Ma Tou Rou Gui is currently one of the most sought after Wuyi Oolongs in China. The iconic “Horse Head” rock formation marks a small valley microclimate that has become known as one of the finest in all of Wuyi.
This region encompasses less than a dozen acres of actual tea fields, and the highest level Rou Gui from Ma Tou sells for hundreds of dollars for just a few ounces. It is often faked in tea markets across China, but its distinctive intense yun sensation makes it easy to spot. The tingling cooling quality of this tea seep into the tongue after only a few sips and grow in intensity over each steeping.
Li Xiangxi’s partner Jun Jun’s aunt has a small plot of land nestled in the Ma Tou valley.
This year, due to the Li Family’s technical renown, she entrusted the roasting of her harvest to Li Xiangxi’s eldest brother.
Even within the tiny region different elevations, tree ages and growing orientations can influence wild price fluctuations, so we are lucky that Jun Jun’s aunt’s plot is in a more affordable spot. Otherwise, we likely wouldn’t even have the opportunity to taste this tea, let alone share a half kilo.
She explained to us,“The rock formations up here have broken down into a perfect sandy rocky mix full of minerals for the tea. The minerals make it sweet. These tea trees have grown up on this water. This rocky mineral base is enriched with volcanic ash from ancient eruptions for a perfect tea growing soil.”
“Why is spring water sweet? Because of the minerals in the water.”
Pine trees were nestled between rows of tea bushes, all perched between mountain crests and sheer rock faces.
“All the trees retain the sweet water on the hillsides.
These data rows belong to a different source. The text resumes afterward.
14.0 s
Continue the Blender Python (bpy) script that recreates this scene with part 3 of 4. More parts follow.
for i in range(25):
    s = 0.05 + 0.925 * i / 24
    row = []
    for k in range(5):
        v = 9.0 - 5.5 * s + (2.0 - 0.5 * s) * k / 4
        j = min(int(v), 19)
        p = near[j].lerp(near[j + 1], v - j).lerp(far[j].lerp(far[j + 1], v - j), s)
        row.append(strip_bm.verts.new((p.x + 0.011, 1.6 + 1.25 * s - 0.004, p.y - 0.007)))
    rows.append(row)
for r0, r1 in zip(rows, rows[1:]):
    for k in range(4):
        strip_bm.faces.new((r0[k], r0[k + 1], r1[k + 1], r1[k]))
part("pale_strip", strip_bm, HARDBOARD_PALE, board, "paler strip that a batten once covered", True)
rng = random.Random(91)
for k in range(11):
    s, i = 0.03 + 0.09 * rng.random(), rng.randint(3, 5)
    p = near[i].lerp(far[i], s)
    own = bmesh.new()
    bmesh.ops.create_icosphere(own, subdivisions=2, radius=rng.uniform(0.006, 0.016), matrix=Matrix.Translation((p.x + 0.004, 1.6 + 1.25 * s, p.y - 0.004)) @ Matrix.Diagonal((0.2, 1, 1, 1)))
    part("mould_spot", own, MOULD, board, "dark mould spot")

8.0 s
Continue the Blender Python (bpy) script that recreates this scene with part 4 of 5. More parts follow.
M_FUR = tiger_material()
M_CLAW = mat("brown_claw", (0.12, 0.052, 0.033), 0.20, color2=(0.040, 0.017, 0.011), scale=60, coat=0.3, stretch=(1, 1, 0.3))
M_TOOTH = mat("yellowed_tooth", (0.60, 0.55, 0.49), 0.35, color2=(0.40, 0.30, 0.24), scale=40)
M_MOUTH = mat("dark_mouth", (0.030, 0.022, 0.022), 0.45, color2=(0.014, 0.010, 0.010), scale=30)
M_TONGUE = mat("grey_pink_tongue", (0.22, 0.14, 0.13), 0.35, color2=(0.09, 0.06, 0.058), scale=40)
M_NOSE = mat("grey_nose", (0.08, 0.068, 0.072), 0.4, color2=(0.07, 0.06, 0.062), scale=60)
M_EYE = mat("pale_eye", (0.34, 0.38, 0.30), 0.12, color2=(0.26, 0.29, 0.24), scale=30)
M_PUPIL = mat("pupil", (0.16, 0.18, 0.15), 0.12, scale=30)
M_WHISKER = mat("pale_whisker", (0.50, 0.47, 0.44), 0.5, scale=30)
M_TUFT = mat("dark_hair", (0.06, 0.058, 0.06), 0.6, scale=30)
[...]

They take up the water when it rains and seep it back out as it becomes dry The sand and the trees filter the water making it perfect for tea. The leaves from the trees become natural nutrients for the tea.”
As we hiked, Li Xiangxi continued.
“The mountain’s angle here protects the tea from too much direct sunlight. The tea gets just the perfect amount in the valley between slopes. So we leave the trees, since they retain the soil, filter the water and control the sunlight. The trees also provide an environment for the birds, and the birds eat insects, protecting the tea”
We walked over a rise and the dramatic Horse Head rock formation revealed itself. Among the terraced tea fields was a single temple.
“The rock formation here looks like a horse’s head, so we call it Ma Tou Yan. Ma Tou Rou Gui has an intense fragrance- look! There is a wild tea bush growing on the side of the road. Do you see it? There is the horse head formation. Three horses all together”
Indeed, the micro-climate here seems perfect for tea: trees, controlled sunlight, and perfect soil.
After seeing Ma Tou it was much easier to understand why the tea yielded such an intense texture. The minerals and the slow growth from controlled sunlight were a perfect recipe for a tea that has gained fame across China.
The trip was a reminder that it isn’t just a region like Wuyi or Anxi that defines a tea.
It is the specific valley or mountain slope, the hours of sunlight, the proximity of other plants and birds, and of course – the technical expertise applied to both cultivation and processing.
So much has to come together for perfect tea. We are constantly humbled and reminded to enjoy every sip.